3. The computer CPU heat sink non-destructive separation tool of claim 2, wherein: The left and right clamps (110) also include left and right upright plates (113), and the two sets of left and right upright plates (113) are fitted and assembled on the sides of the left and right upper beams (111) and the left and right lower beams (112) and are fastened by inserting limit bolts (114). The front and rear clamps (120) also include front and rear upright plates (123), and the two sets of front and rear upright plates (123) are assembled on both sides of the front and rear upper beams (121) and the front and rear lower beams (122) in the same way as the left and right upright plates (113). The two sides of the left and right screws (150) are installed in the middle of the left and right upright plates (113) by inserting bearings, and the two sides of the front and rear screws (160) are installed in the middle of the front and rear upright plates (123) by inserting bearings.

4. The computer CPU heat sink non-destructive separation tool of claim 1, wherein: The left and right screws (150) are fitted with a seated bearing (151) in the middle, and the seated bearing (151) is mounted on the inner side of the lower part of the lifting block (100) by screw support. The front and rear screws (160) are fitted with a seated bearing (161) in the middle, and the seated bearing (161) is mounted on the inner side of the middle part of the lifting block (100) by screw support.

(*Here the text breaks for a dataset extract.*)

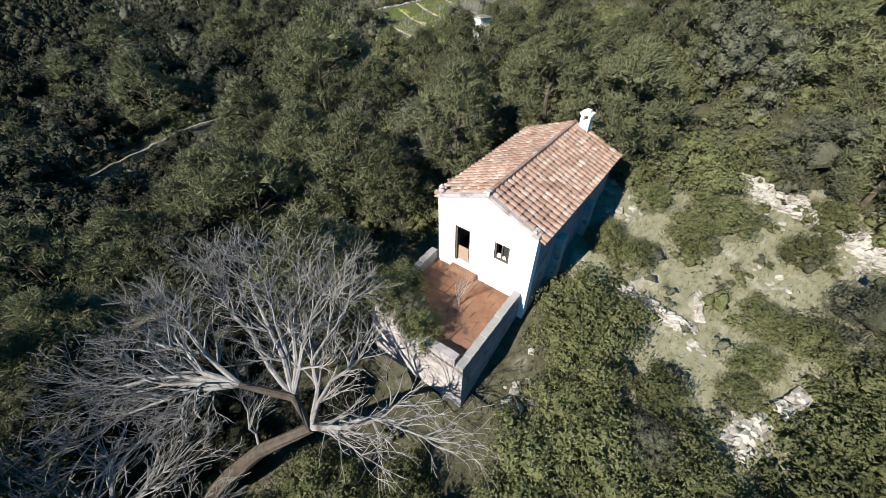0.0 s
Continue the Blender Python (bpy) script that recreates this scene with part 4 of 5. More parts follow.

5. The computer CPU heat sink non-destructive separation tool of claim 3, wherein: A torsion cap (152) is fixed on one side of the outer end of the left and right screws (150), and a limit cap (153) is provided on the top of the torsion cap (152). The limit cap (153) is fixed on the outer wall of the left and right upright plates (113), and a screw pin (154) is threaded into the top of the limit cap (153). The inner end of the screw pin (154) abuts against the outer wall of the torsion cap (152). A corresponding torsion cap (152) is also provided on one side of the outer end of the front and rear screws (160). An auxiliary rod (155) is fixed on the side of the outer wall of the torsion cap (152), and a torsion groove (156) is opened on the inner side of the outer wall of the torsion cap (152).

6. The computer CPU heat sink non-destructive separation tool of claim 1, wherein: The lower part of the left and right clamping arms (131) is provided with a lower locking tooth (132). The inner end of the lower locking tooth (132) is inclined, and the outer end of the lower locking tooth (132) is integrally provided with a rear insert (133). The rear insert (133) is inserted into the bottom of the left and right clamping arms (131), and the bottom of the left and right clamping arms (131) is provided with a rear slot (134) corresponding to the rear insert (133). The lower outer wall of the left and right clamping arms (131) is fixed with a lower protrusion (135), and a limiting pin (136) is inserted inside the lower protrusion (135). The lower end of the limiting pin (136) is inserted into the outer wall of the lower locking tooth (132), and the outer wall of the lower locking tooth (132) is provided with a corresponding limiting insertion hole (137). The top of the limiting pin (136) is fixed with a ring handle (138).

7. The computer CPU heat sink non-destructive separation tool of claim 1, wherein: The top of the lifting block (100) is integrally provided with a handle (101), and the upper end of the handle (101) is integrally provided with a tongue (102), and an auxiliary hole (103) is opened inside the tongue (102).